Kicker Rock
"The hammerheads moved through the blue below me in slow arcs, indifferent and ancient, while I tried to remember how to breathe."
The boat from Puerto Baquerizo Moreno takes about ninety minutes to reach Kicker Rock, and you spend most of that time watching the formation grow on the horizon from something that looks like a smudge to something that looks like a cathedral. León Dormido, the Sleeping Lion, is what locals call it — two basalt columns rising 150 metres straight out of the Pacific, split down the middle by a narrow channel perhaps fifteen metres wide, with walls that plunge vertically into water so clear you can see the bottom sixty feet down. I sat on the bow of the panga and stared at it as we approached and felt a very specific kind of dread that I eventually recognised as awe.
The channel drift is why you come. You slip into the water at one end and let the current carry you slowly through the gap while the walls close in on either side, barnacled and algae-streaked, and the fish traffic intensifies to something extraordinary. Schools of surgeonfish in their thousands move through the blue in formations that shift and ripple like smoke. Spotted eagle rays pass below, their wing tips barely moving. And then — if you are paying attention to what is happening in the water column beneath you rather than at the walls — the hammerhead sharks appear.

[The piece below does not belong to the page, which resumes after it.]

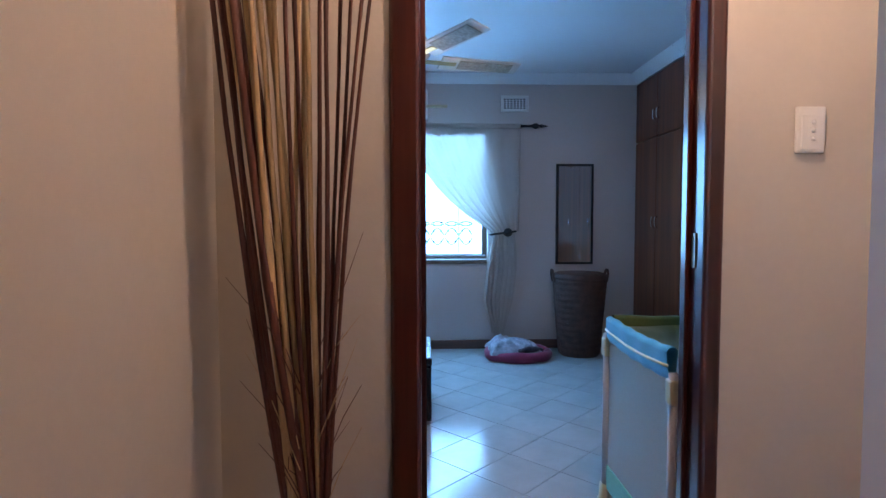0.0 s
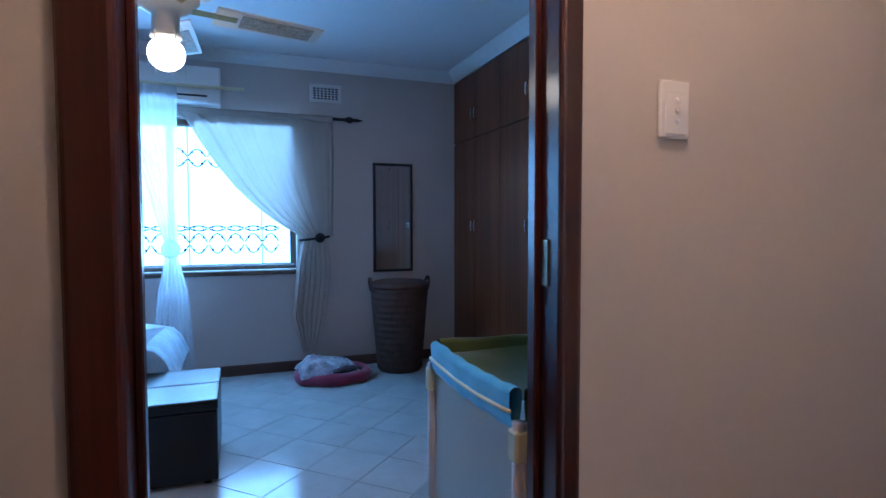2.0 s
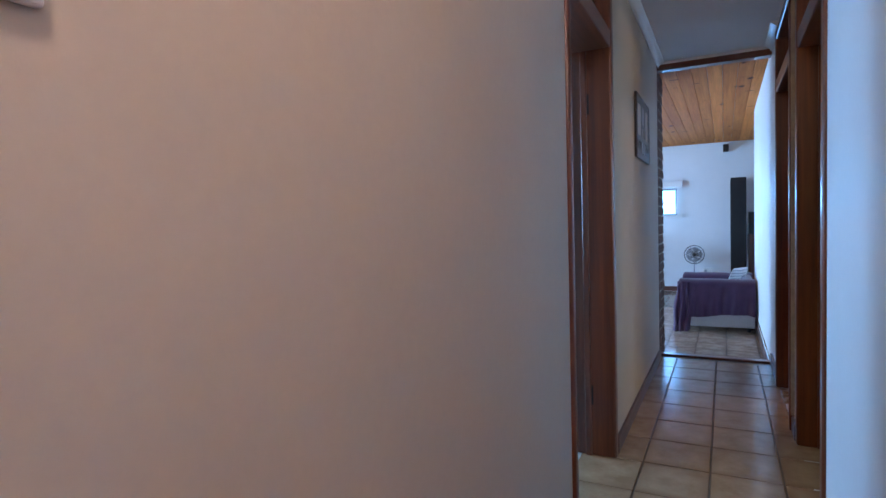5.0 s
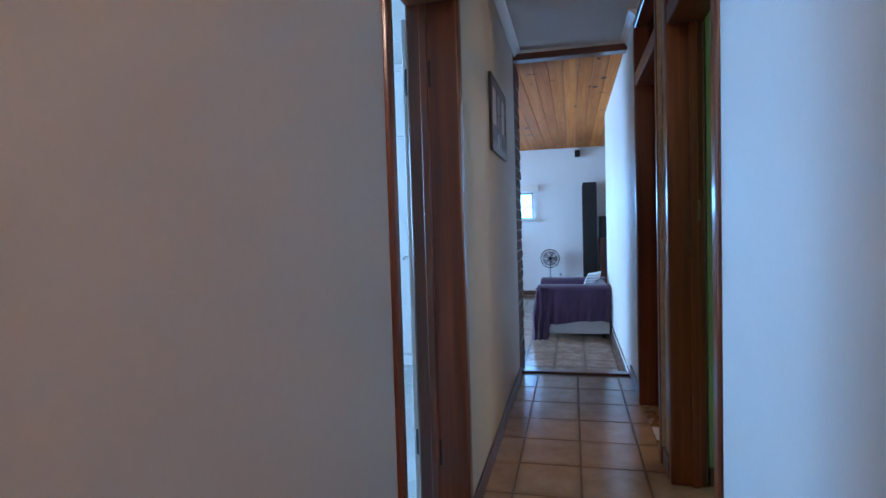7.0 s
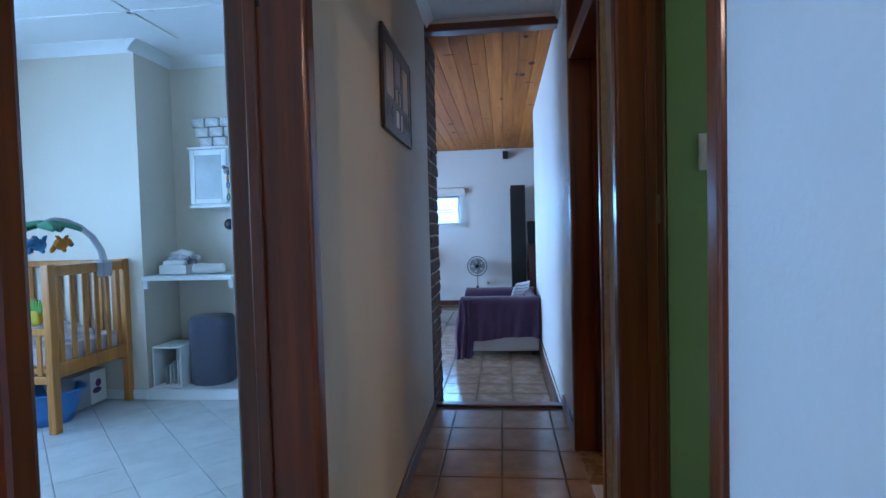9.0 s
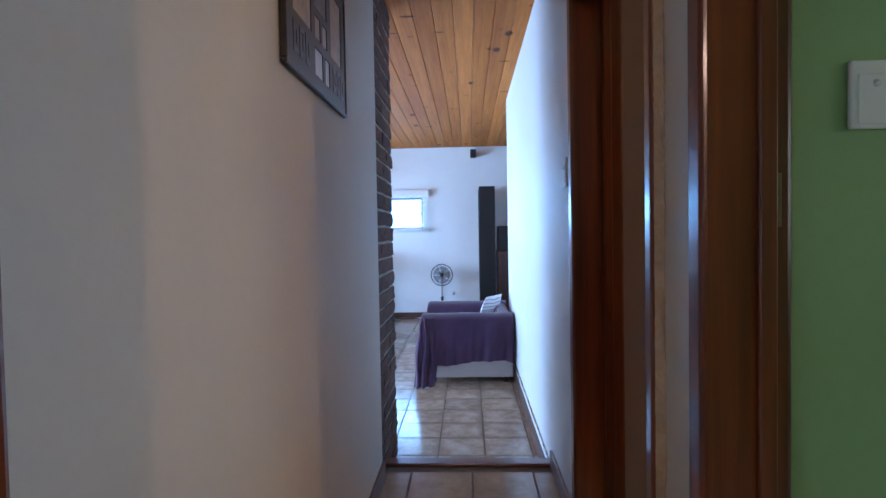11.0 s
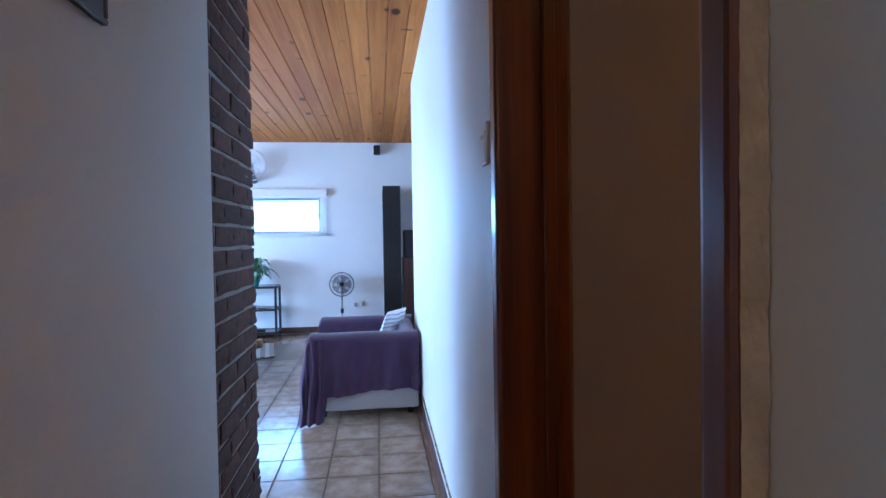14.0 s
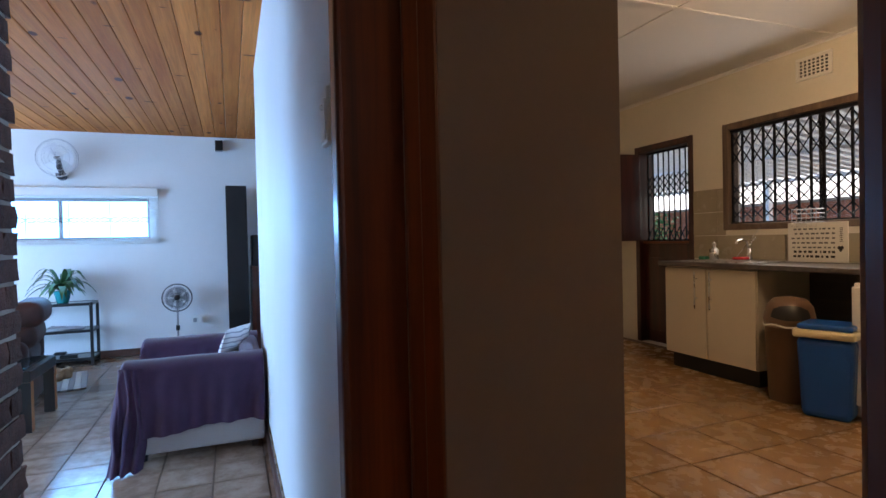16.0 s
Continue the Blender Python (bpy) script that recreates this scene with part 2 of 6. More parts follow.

I counted eleven on my first pass through the channel. They moved in slow, deliberate circuits perhaps twenty metres below the surface, their strange wide heads giving them a silhouette unlike anything else in the ocean. There is something about seeing a large predator in its own element that recalibrates the nervous system in ways that are difficult to describe accurately. You feel simultaneously very small and very alert and very grateful to be there. The sharks are not interested in you. They are not dramatic about your presence. They simply continue doing what sharks have done in these waters for longer than the islands have existed.
Above water, Kicker Rock has its own spectacle. Nazca boobies nest on the ledges high on the columns, their white against the black basalt stark and geometric. Frigate birds hang in the updrafts, not flapping, just watching. The light at midday falls in hard angles between the two towers, turning the channel into something that operates on different physics from the surrounding ocean — darker, cooler, with a current you feel as a pressure rather than a direction. By late afternoon the columns glow a deep amber and the shadows between them turn purple.

The snorkeling surface was extraordinary, but the scuba divers who descended to the base reported something else entirely — cleaning stations where hammerheads queue patiently while small fish work their gills and underside, the kind of cooperative arrangement that makes the whole concept of a food chain feel reductive. Even snorkeling I saw more wildlife in ninety minutes than I had managed in two weeks of reef diving elsewhere. The Galápagos has a way of making your previous reference points feel provincial.
When to go: June through November, during the Garúa season, brings the strongest upwelling currents that concentrate marine life around Kicker Rock. Hammerhead sightings are most reliable then, though visibility can be affected by plankton bloom. January through May offers warmer, clearer water with calmer conditions — better for nervous snorkelers, though the sharks may be less reliably present. Day trips from San Cristóbal run year-round.